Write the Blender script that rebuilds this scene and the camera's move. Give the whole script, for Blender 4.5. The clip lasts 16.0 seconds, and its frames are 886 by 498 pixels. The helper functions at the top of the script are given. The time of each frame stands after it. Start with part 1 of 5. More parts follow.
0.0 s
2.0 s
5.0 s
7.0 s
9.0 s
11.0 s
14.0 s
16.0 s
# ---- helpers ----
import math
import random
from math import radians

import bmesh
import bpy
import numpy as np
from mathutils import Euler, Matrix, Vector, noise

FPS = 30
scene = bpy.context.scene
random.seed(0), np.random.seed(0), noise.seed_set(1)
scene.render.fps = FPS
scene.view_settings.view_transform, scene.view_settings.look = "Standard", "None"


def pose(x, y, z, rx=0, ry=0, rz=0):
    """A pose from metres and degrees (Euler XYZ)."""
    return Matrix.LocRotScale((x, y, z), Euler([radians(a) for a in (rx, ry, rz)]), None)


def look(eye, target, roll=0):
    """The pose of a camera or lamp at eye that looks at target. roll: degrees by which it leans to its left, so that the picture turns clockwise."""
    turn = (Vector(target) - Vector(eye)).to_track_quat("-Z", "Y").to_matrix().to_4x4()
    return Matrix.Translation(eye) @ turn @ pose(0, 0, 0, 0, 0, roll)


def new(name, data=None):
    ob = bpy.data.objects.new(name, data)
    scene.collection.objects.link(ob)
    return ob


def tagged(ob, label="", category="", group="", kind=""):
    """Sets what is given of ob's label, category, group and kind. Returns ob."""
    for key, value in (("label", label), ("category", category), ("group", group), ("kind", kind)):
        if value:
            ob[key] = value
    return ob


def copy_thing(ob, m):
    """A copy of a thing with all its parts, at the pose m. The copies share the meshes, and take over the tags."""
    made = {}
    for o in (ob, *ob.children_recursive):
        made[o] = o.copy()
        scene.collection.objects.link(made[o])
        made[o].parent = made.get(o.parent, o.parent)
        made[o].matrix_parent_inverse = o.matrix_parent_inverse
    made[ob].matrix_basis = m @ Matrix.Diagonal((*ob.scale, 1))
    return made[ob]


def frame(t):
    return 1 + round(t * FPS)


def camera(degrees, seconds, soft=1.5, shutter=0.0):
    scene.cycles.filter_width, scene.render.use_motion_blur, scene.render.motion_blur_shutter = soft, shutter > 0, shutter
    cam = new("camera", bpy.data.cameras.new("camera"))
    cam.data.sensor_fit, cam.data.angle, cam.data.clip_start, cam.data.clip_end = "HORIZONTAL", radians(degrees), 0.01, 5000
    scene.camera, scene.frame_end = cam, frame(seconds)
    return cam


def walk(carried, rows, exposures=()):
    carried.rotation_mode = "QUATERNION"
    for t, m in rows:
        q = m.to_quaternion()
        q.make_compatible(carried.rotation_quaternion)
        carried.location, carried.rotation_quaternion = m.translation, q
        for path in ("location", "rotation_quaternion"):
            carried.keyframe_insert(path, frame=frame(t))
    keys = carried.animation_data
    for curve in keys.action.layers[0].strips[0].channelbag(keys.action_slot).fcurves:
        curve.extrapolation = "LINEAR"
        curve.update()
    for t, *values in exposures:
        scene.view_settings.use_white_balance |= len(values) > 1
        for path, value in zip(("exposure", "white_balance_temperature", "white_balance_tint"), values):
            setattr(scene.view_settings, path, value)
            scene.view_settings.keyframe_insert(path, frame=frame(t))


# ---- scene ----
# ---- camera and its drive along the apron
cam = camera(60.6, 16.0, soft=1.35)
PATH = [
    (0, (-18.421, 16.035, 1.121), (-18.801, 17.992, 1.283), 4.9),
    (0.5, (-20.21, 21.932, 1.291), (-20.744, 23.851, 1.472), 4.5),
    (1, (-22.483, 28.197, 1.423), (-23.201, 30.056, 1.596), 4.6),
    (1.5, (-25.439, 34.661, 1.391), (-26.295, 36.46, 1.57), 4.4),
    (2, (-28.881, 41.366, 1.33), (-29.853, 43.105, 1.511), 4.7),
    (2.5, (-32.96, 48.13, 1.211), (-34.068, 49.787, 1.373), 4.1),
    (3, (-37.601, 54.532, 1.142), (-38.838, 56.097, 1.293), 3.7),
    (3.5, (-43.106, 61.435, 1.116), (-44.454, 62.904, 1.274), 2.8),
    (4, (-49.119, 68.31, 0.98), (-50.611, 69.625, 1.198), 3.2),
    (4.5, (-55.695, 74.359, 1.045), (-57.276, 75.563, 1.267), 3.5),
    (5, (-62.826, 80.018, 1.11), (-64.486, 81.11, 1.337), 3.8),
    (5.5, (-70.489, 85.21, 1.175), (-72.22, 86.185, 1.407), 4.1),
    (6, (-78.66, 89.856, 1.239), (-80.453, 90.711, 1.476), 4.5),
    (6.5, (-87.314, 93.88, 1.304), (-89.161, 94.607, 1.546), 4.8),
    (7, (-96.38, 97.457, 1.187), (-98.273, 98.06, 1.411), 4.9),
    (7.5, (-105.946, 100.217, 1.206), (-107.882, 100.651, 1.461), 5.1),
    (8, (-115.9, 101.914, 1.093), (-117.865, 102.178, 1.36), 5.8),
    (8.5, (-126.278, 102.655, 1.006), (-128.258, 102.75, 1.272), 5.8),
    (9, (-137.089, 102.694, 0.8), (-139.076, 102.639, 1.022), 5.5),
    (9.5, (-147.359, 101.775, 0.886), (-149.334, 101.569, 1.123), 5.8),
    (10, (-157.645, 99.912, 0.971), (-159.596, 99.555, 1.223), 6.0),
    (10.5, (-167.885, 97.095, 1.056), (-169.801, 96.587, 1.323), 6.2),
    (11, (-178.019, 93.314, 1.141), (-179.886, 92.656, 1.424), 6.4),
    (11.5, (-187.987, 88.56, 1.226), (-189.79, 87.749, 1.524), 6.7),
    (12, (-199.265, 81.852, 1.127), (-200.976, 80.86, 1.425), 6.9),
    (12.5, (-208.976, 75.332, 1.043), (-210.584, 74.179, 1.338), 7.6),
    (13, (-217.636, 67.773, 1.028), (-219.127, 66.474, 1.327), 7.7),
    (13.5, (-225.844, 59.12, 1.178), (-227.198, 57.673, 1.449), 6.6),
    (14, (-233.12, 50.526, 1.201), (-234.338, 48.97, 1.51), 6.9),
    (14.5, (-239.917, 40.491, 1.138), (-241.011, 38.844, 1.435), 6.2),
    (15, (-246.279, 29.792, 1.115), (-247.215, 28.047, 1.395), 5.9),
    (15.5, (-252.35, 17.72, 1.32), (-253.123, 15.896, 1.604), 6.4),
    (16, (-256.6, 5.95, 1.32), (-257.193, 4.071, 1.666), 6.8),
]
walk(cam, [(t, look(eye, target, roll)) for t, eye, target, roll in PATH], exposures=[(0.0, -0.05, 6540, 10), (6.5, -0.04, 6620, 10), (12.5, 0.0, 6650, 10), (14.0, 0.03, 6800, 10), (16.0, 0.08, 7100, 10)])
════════
#### YOUR TASK:
Tally the lines of the data that hold the string "rows". Answer with the number and nothing more.

#### SOLVED PROBLEM:
2